APIA Scholars is proud to celebrate the LGTBQ+ community this June. More than 19% of our scholars identify as being part of the LGTBQ+ community and we strive to provide a safe and creative space for them to share and grow and where they can be recognized for their contributions. I would like for a moment to reflect on some of the very significant events that accelerated the pursuit of equal rights for individuals in our community and beyond.
The LGTBQ+ civil rights movement in the United States is filled with many moments of inspiration and hope, as well as frustration and loss. Amidst all the highs and lows, changemakers from a range of identities, including many AANHPI individuals, have left far-reaching impacts.
Tamara Ching, a transwoman of Native Hawaiian, Chinese, and German background, is one of the many AANHPI activists who has made a lasting mark. In 1966, Ching and others fought against police brutality in San Francisco’s Tenderloin District at The Compton Cafeteria, a restaurant safe and welcoming to drag queens. The uprising led to increases in transgender advocacy programs in San Francisco, and the event parallels the historic Stonewall uprising that would occur three years later.
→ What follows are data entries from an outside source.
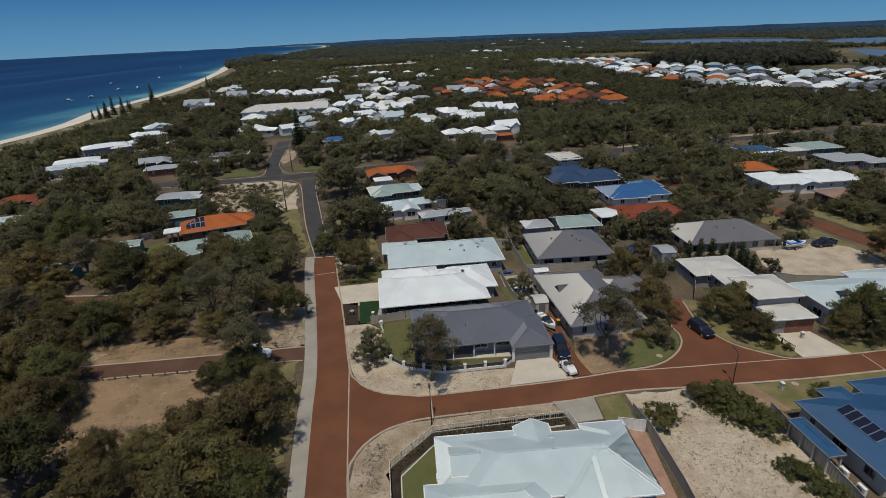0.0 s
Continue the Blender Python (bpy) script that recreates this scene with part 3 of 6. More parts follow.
patch("drive", [(8.6, 65.8), (13.7, 66.5), (15.9, 61.6), (7.3, 60.0)], 0.07, M["drive"], "pale concrete drive to the garage", "drive")
patch("side_drive", [(13.8, 66.4), (15.9, 61.7), (18.5, 62.3), (17.4, 66), (15.6, 79.5), (13.2, 80)], 0.065, M["red_road"], "red paved strip beside the house", "drive")
patch("drive", [(-23.6, 90.3), (-20.6, 83.5), (-12.8, 82.0), (-13.6, 92.4)], 0.07, M["drive"], "pale concrete drive to the garage", "drive")
patch("drive", [(-25.9, 100.6), (-24.2, 99), (-18.5, 100), (-17.5, 104.5), (-26.2, 104.4)], 0.07, M["drive"], "pale concrete drive", "drive")
patch("garden_bed", [(-20.5, 83.3), (-17.9, 83.9), (-16.3, 76.4), (-18.4, 76)], 0.07, M["mulch"], "dark mulched garden bed", "garden bed")
patch("turf", [(-17.6, 84.1), (-13.9, 84.6), (-13.7, 77.9), (-16.1, 76.5)], 0.075, M["turf"], "rectangle of deep green artificial turf", "lawn")
patch("yard_paving", [(-13.8, 84.7), (-12.4, 84.4), (-12.2, 77.6), (-13.6, 77.8)], 0.072, M["concrete"], "narrow pale paved strip beside the house", "paving")
patch("lawn", [(-13.2, 76.2), (-7.0, 77.6), (-4.2, 72), (-5.2, 65.4), (-9.6, 65.8), (-11.6, 67.8), (-12, 74)], 0.07, M["lawn"], "green front lawn behind the post fence", "lawn")
patch("lawn", [(-5.0, 65.2), (7.6, 66.4), (7.4, 64.6), (2.9, 63.9), (-1.4, 63.3), (-5.4, 63.9)], 0.075, M["lawn"], "strip of green lawn below the verandah", "lawn")
patch("verandah_floor", [(-5.5, 65.6), (8.6, 66.8), (8.3, 69.4), (-5.5, 68.2)], 0.14, M["drive"], "pale verandah floor", "paving")
patch("lawn", [(9.0, 83.6), (7.6, 89), (10.2, 90), (11.2, 84.2)], 0.07, M["lawn"], "small green back lawn", "lawn")
patch("yard_paving", [(9.2, 84), (7.8, 94), (13.2, 94.5), (14.8, 82)], 0.06, M["concrete"], "pale back yard paving", "paving")
patch("lawn", [(10.6, 107), (14.0, 108), (15.2, 98.2), (12.4, 97.4)], 0.07, M["lawn"], "green strip of back lawn", "lawn")
patch("lawn", [(-19.8, 99.6), (-14.6, 100), (-13.8, 93), (-22.6, 91.2)], 0.065, M["lawn"], "small green lawn below a street tree", "lawn")
patch("lawn_island", smooth_line([(24.2, 63.7), (27.2, 64.5), (29.5, 65.8), (31.8, 68.2), (33.2, 70.7), (33.3, 73.2)]) + [Vector((30.5, 73)), Vector((26, 70.5)), Vector((23.4, 67.2))], 0.07, M["lawn"], "green lawn with a curved kerb", "lawn")
patch("garden_dirt", [(18.7, 62.5), (23.2, 63.6), (23.2, 67), (26, 71), (26, 74), (17.8, 73), (17, 66)], 0.04, M["dirt"], "bare dirt front garden with litter", "garden", rough=0.3)
patch("yard", [(38.4, 72.6), (41, 69.6), (44, 67.5), (47, 66.2), (48.5, 67), (48.8, 73), (46, 80), (38.3, 84)], 0.04, M["dry_grass"], "dry shaded front garden", "garden")
patch("drive", [(48.4, 66.1), (55.6, 66.8), (53.0, 73.4), (47.2, 72.6)], 0.07, M["drive"], "pale concrete drive to the garage", "drive")
patch("verge", [(55.2, 67.0), (72, 69.6), (84, 72), (80, 80), (56, 76)], 0.04, M["dry_grass"], "dry grass verge under the trees", "verge", rough=0.4)
patch("sand_yard", [(58.5, 97.4), (60.5, 104.2), (73, 107.6), (81.2, 106.2), (81.6, 94.8), (72, 89.4), (59.6, 90.2)], 0.04, M["sand"], "bare pale sand building lot", "lot")
patch("drive", [(12.4, 56.6), (17.7, 57.4), (18.0, 53.4), (14.2, 52.6)], 0.07, M["concrete"], "grey concrete drive", "drive")
patch("lawn", [(17.9, 57.4), (21.2, 58.0), (22.4, 51.2), (18.2, 53)], 0.06, M["dry_grass"], "small lawn beside the drive", "lawn")
patch("front_lawn", [(-6.3, 44.4), (-2.0, 50.4), (6.6, 51.2), (6.4, 47), (-1.2, 46), (-1.4, 36), (-5.2, 33)], 0.06, M["lawn"], "green and straw front lawn inside the fence", "lawn")
patch("garden_bed", [(-4.4, 31), (-6.6, 43.6), (-6.9, 45.2), (-2.4, 51.0), (13.6, 53.7), (13.9, 52.3), (-1.9, 49.5), (-5.6, 44.8), (-5.5, 43.4), (-3.5, 31)], 0.075, M["mulch"], "dark mulched bed along the fence", "garden bed")
patch("yard_paving", [(8, 36.2), (22.6, 39.2), (22.4, 51), (18.8, 52), (20, 44), (9, 40)], 0.06, M["paving"], "reddish brick paving beside the house", "paving")
patch("side_yard", [(-2, 33.6), (8, 36), (23, 39.4), (23.6, 34), (14, 34), (-2, 28)], 0.05, M["sand"], "sandy side yard between the fences", "yard")
patch("yard_paving", [(13.4, 109.5), (16.2, 110), (16.8, 106.5), (14.0, 106)], 0.075, M["paving"], "red-brown brick paving beside a back lawn", "paving")
patch("sandy_bank", [(-58.5, 66.0), (-54, 66.7), (-53.6, 68.2), (-58.2, 68.6)], 0.045, M["verge"], "patch of pale bare sand beside the lane", "ground cover", rough=1.2, seed=21)
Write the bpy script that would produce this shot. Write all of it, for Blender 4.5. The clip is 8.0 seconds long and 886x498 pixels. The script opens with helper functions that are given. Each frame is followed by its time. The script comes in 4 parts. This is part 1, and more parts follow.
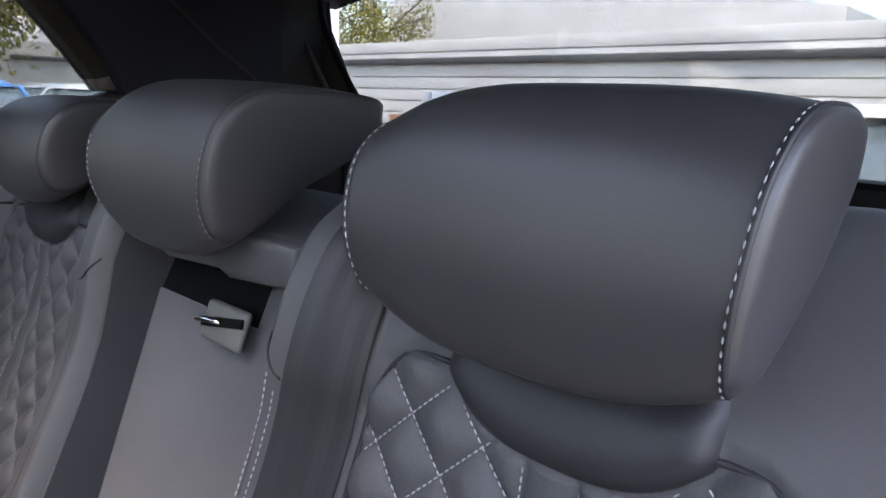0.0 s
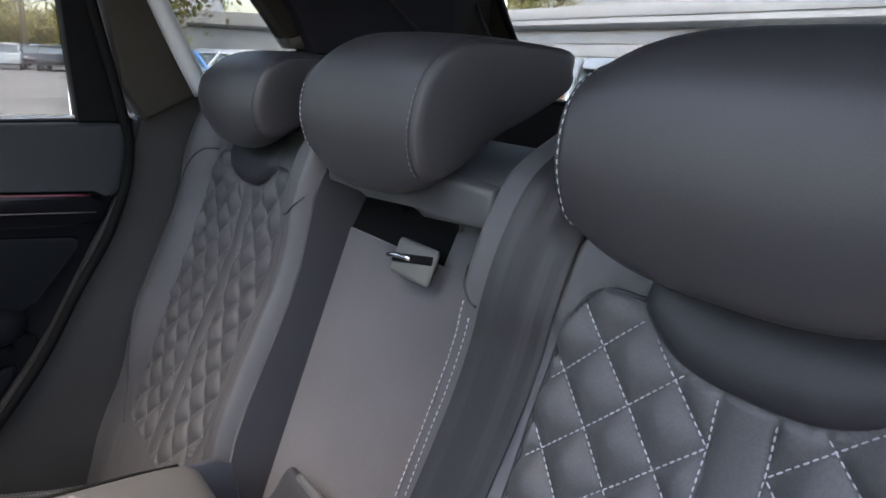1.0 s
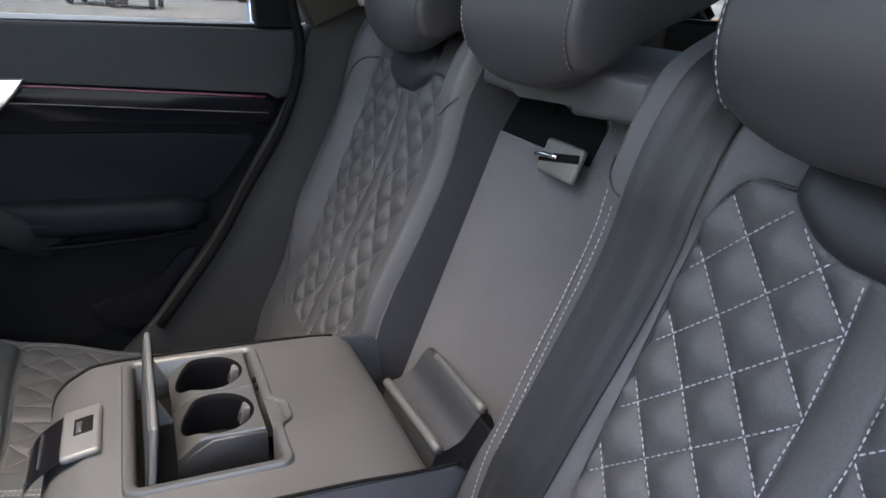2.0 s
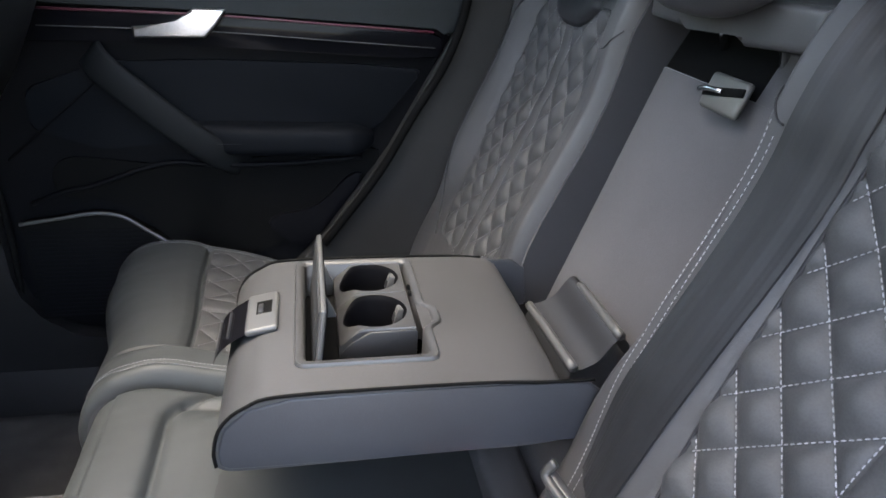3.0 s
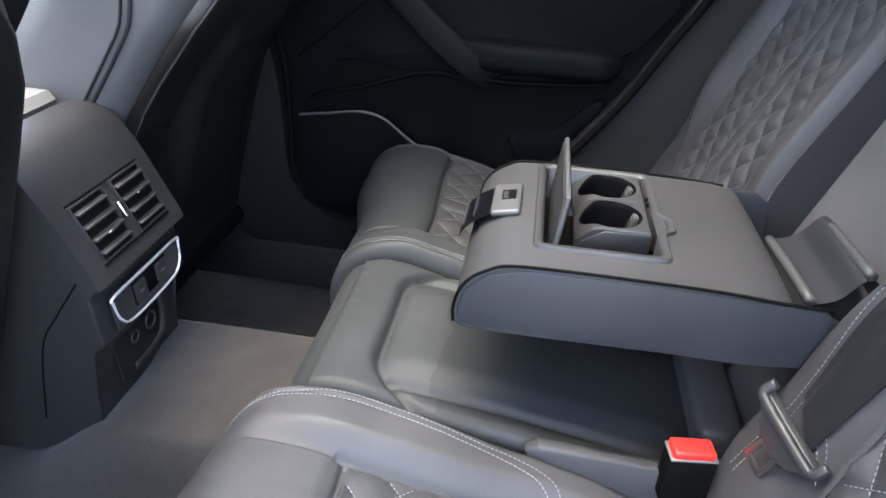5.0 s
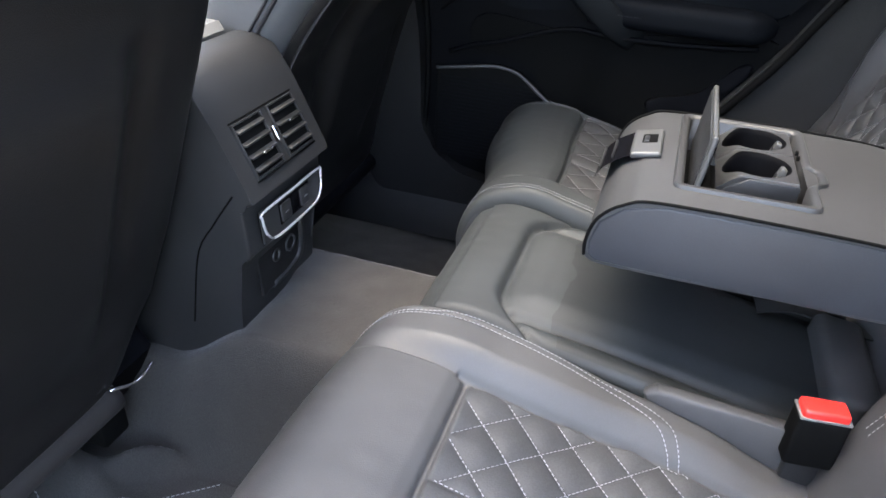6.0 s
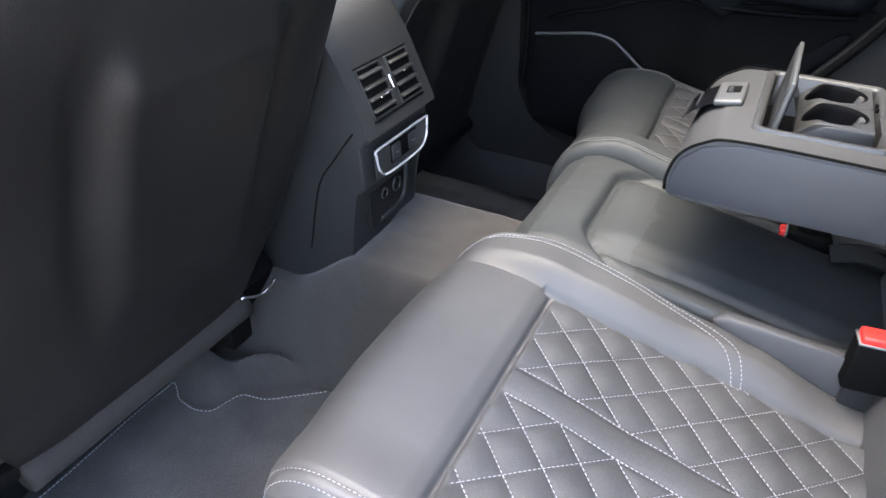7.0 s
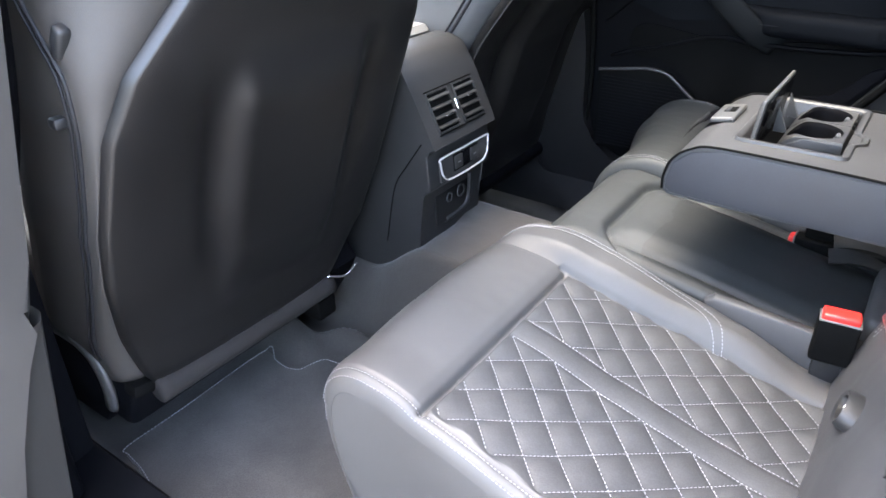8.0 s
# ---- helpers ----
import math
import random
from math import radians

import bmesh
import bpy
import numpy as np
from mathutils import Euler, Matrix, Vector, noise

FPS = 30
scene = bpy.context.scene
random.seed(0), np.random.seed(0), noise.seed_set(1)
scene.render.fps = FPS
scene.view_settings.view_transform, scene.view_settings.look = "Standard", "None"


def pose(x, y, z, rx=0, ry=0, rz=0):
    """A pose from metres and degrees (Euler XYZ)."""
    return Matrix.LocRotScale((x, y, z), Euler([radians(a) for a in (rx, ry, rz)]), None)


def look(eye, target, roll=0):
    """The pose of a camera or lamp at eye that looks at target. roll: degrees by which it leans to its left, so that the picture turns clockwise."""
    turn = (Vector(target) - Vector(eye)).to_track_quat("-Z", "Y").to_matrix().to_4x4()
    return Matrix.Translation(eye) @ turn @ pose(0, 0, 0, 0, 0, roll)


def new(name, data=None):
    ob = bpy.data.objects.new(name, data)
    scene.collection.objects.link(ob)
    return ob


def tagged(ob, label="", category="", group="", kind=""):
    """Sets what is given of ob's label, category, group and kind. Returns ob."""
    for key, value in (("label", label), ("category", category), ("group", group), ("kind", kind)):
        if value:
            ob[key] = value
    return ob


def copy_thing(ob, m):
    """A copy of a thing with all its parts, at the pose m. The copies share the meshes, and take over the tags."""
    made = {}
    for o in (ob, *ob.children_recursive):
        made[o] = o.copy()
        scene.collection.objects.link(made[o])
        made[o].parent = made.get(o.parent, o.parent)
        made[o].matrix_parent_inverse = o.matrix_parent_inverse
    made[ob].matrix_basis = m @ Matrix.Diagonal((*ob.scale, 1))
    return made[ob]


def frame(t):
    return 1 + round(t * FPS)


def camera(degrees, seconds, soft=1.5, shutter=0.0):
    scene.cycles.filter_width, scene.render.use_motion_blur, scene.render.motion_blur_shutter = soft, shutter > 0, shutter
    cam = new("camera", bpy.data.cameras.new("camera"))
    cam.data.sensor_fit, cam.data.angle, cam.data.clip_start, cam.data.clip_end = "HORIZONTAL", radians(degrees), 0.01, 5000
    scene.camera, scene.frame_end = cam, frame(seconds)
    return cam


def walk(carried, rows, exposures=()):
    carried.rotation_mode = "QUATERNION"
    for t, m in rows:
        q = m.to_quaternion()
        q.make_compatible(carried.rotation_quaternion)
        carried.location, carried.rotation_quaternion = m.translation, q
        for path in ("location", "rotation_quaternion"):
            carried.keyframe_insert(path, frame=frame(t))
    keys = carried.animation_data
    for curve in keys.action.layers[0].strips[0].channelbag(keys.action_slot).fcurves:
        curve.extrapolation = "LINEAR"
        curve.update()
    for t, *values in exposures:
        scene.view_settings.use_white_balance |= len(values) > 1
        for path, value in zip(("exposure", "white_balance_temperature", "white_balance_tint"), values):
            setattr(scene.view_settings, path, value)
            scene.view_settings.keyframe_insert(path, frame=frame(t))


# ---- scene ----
cam = camera(65.1, 8.0, soft=1.6)
PATH = [
    (0, (-0.65, 0.101, 1.138), (0.671, -1.343, 0.724), 2.1),
    (0.5, (-0.645, 0.136, 1.135), (0.808, -1.165, 0.69), 2.2),
    (1, (-0.648, 0.165, 1.12), (0.911, -0.978, 0.606), 2.6),
    (1.5, (-0.666, 0.188, 1.093), (0.977, -0.773, 0.479), 3.3),
    (2, (-0.689, 0.195, 1.081), (1.015, -0.587, 0.383), 3.4),
    (2.2, (-0.702, 0.204, 1.078), (1.024, -0.491, 0.344), 3.3),
    (3.3, (-0.748, 0.217, 1.051), (1.036, -0.065, 0.191), 3.1),
    (3.5, (-0.753, 0.22, 1.044), (1.033, -0.013, 0.174), 3.2),
    (4, (-0.771, 0.216, 1.03), (1.011, 0.137, 0.125), 3.3),
    (4.5, (-0.792, 0.223, 1.025), (0.969, 0.304, 0.081), 3.4),
    (5, (-0.819, 0.255, 1.015), (0.91, 0.463, 0.033), 3.6),
    (6.3, (-0.899, 0.269, 0.964), (0.698, 0.835, -0.1), 3.0),
    (6.5, (-0.923, 0.269, 0.968), (0.654, 0.863, -0.11), 2.8),
    (7, (-1.012, 0.23, 0.967), (0.503, 0.947, -0.124), 2.0),
    (7.5, (-1.095, 0.155, 0.979), (0.365, 1.003, -0.093), 0.7),
    (8, (-1.181, 0.019, 1.015), (0.233, 1.024, 0.02), -0.6),
]
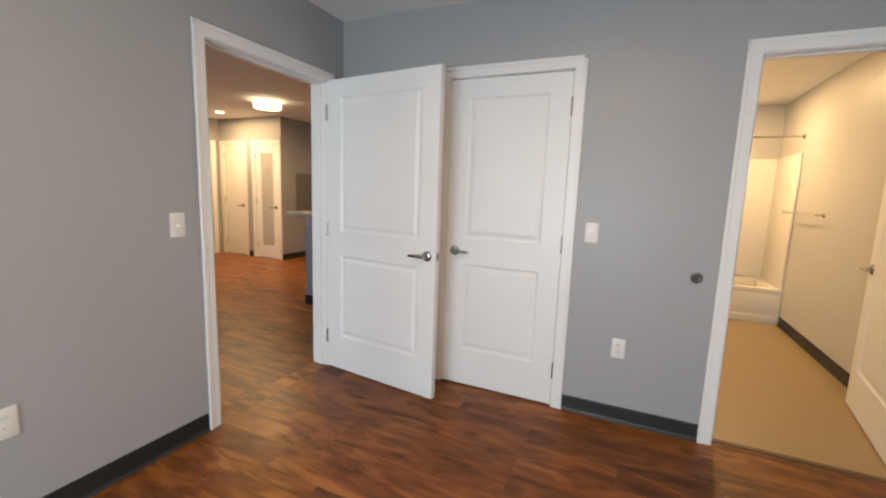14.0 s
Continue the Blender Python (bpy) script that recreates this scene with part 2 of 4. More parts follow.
M_RAIL = varied("dark_bronze_rail", (0.018, 0.015, 0.013), 0.45, amount=0.25, big=6, fine=60)
M_CORD = varied("blind_cord", (0.50, 0.52, 0.54), 0.8, bump=0.1)
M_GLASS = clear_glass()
M_GLASS_OUT = bpy.data.materials.new("clear_glass_outer")
M_GLASS_OUT.use_nodes = True
M_GLASS_OUT.node_tree.nodes.clear()
g_tr = M_GLASS_OUT.node_tree.nodes.new("ShaderNodeBsdfTransparent")
g_out = M_GLASS_OUT.node_tree.nodes.new("ShaderNodeOutputMaterial")
M_GLASS_OUT.node_tree.links.new(g_tr.outputs[0], g_out.inputs["Surface"])
M_LAMP = glowing("lamp_diffuser", (1.0, 0.74, 0.42), 1.8)
M_SPOT = glowing("downlight_lens", (1.0, 0.84, 0.60), 6.0)
M_TUB = varied("tub_acrylic", (0.80, 0.77, 0.71), 0.18, amount=0.02, big=2, fine=40, bump=0.0, rough_var=0.05)
M_ISLAND = varied("blue_grey_island_paint", (0.38, 0.43, 0.50), 0.45, amount=0.05, big=1.2, fine=200, bump=0.08, rough_var=0.05)
M_COUNTER = varied("pale_laminate_counter", (0.62, 0.61, 0.59), 0.25, amount=0.12, big=8, fine=160, bump=0.0)
M_FROST = varied("frosted_glass", (0.47, 0.465, 0.45), 0.35, amount=0.04, big=3, fine=200, bump=0.2)
M_PANELBOX = varied("grey_panel_enamel", (0.18, 0.175, 0.16), 0.45, amount=0.06, big=3, fine=120)
M_DARKWOOD = varied("dark_vanity_wood", (0.045, 0.026, 0.017), 0.4, amount=0.3, big=3, fine=60)


# ---- mesh tools ----
def box(bm, x0, x1, y0, y1, z0, z1, bevel=0.0, seg=2):
    r = bmesh.ops.create_cube(bm, size=1.0)
    for v in r["verts"]:
        v.co = Vector(((x0 + x1) / 2 + v.co.x * (x1 - x0), (y0 + y1) / 2 + v.co.y * (y1 - y0), (z0 + z1) / 2 + v.co.z * (z1 - z0)))
    if bevel > 0:
        edges = list({e for v in r["verts"] for e in v.link_edges})
        bmesh.ops.bevel(bm, geom=edges, offset=bevel, segments=seg, profile=0.5, affect="EDGES")
    return bm


def boxes(*lot, bevel=0.0):
    bm = bmesh.new()
    for b in lot:
        box(bm, *b, bevel=bevel)
    return bm


def tube(bm, p0, p1, r0, r1=None, sides=20, caps=True):
    p0, p1 = Vector(p0), Vector(p1)
    m = Matrix.Translation((p0 + p1) / 2) @ (p1 - p0).to_track_quat("Z", "Y").to_matrix().to_4x4()
    bmesh.ops.create_cone(bm, cap_ends=caps, segments=sides, radius1=r0, radius2=r0 if r1 is None else r1, depth=(p1 - p0).length, matrix=m)
    return bm


def lathe(bm, profile, sides=28, m=Matrix()):
    """Turn a profile of (radius, height) round z."""
    rings = []
    for r, z in profile:
        if r < 1e-5:
            rings.append([bm.verts.new(m @ Vector((0, 0, z)))])
        else:
            rings.append([bm.verts.new(m @ Vector((r * math.cos(2 * math.pi * k / sides), r * math.sin(2 * math.pi * k / sides), z))) for k in range(sides)])
    for a, b in zip(rings, rings[1:]):
        for k in range(sides):
            l = (k + 1) % sides
            if len(a) == 1 and len(b) > 1:
                bm.faces.new((a[0], b[k], b[l]))
            elif len(b) == 1 and len(a) > 1:
                bm.faces.new((a[k], a[l], b[0]))
            elif len(a) > 1:
                bm.faces.new((a[k], a[l], b[l], b[k]))
    bmesh.ops.recalc_face_normals(bm, faces=bm.faces[:])
    return bm


def mesh_of(bm, name, mat, smooth=False):
    me = bpy.data.meshes.new(name)
    bm.to_mesh(me)
    bm.free()
    if mat:
        me.materials.append(mat)
    if smooth:
        me.shade_smooth()
        me.set_sharp_from_angle(angle=radians(35))
    return me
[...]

Ching’s activism over several decades surrounds issues relating to transgender anti-discrimination, support for transgender Asian immigrants, and HIV/AIDS education.
Vince Crisostomo is another AANHPI civil rights leader who was involved in work related to HIV/AIDS. He is known for being the first publicly “out” HIV-positive Chamorro at World AIDS Day in 1991. Crisostomo has been engaged in HIV/ AIDS work in Guam and advocacy across the Asia Pacific region.
In more recent years, we’ve seen significant strides in LGBTQ rights and federal policies. Several of these rulings were driven by AANHPI organizers. California Proposition 8, which banned same-sex marriage, was originally passed in 2008 then overturned in 2010. Among the plaintiffs whose lawsuit ultimately deemed Prop 8 as unconstitutional were Stuart Gaffney and his partner John Lewis, both outspoken advocates in the Freedom to Marry movement. Gaffney’s family history is deeply connected to the issue of marriage equality; his parents experienced their own struggle as an interracial Chinese and English/Irish couple. Gaffney and Lewis continue to bring awareness to marriage equality through public speaking and their non-profit work.
In 2011, another landmark decision relating to LGBTQ rights occurred, which was the repeal of the “Don’t Ask, Don’t Tell” federal policy. DADT was a ban on gay and lesbian service members in the U.S. military, and its repeal was catalyzed by events surrounding Dan Choi, a Korean-American former Army officer and Iraq War veteran. Choi publicly came out as gay in 2009, which quickly led to his dishonorable discharge. In response, Choi and other service members protested by handcuffing themselves to a fence at the White House in 2010. Choi played an instrumental role in highlighting LGBTQ discrimination in the military, and he was ultimately invited to attend the bill signing that ended DADT.
Today, AANHPI individuals continue to champion for the LGBTQ+ community and engage in work promoting visibility and equal rights. One of the many voices in the conversation is Alok Vaid-Menon, an author, artist, and nonbinary activist of Indian and Malaysian background. Vaid-Menon uses their platform to urge people to critique their understanding of gender and examine notions of masculinity, femininity, and standards of beauty.
These AANHPI activists whose work spans several decades are just some of many individuals dedicated to the fight for LGBTQ+ rights. Their commitment to advocacy and change, both as individuals and members of a larger movement, offers hope and a reminder of how far the movement for LGBTQ+ rights has come. But also, how much work remains for us to do.
While APIA Scholars celebrates the ongoing work toward LGBTQ+ equality, we also challenge you to consider how you can engage in deconstructing oppressive systems while pushing for continued progress.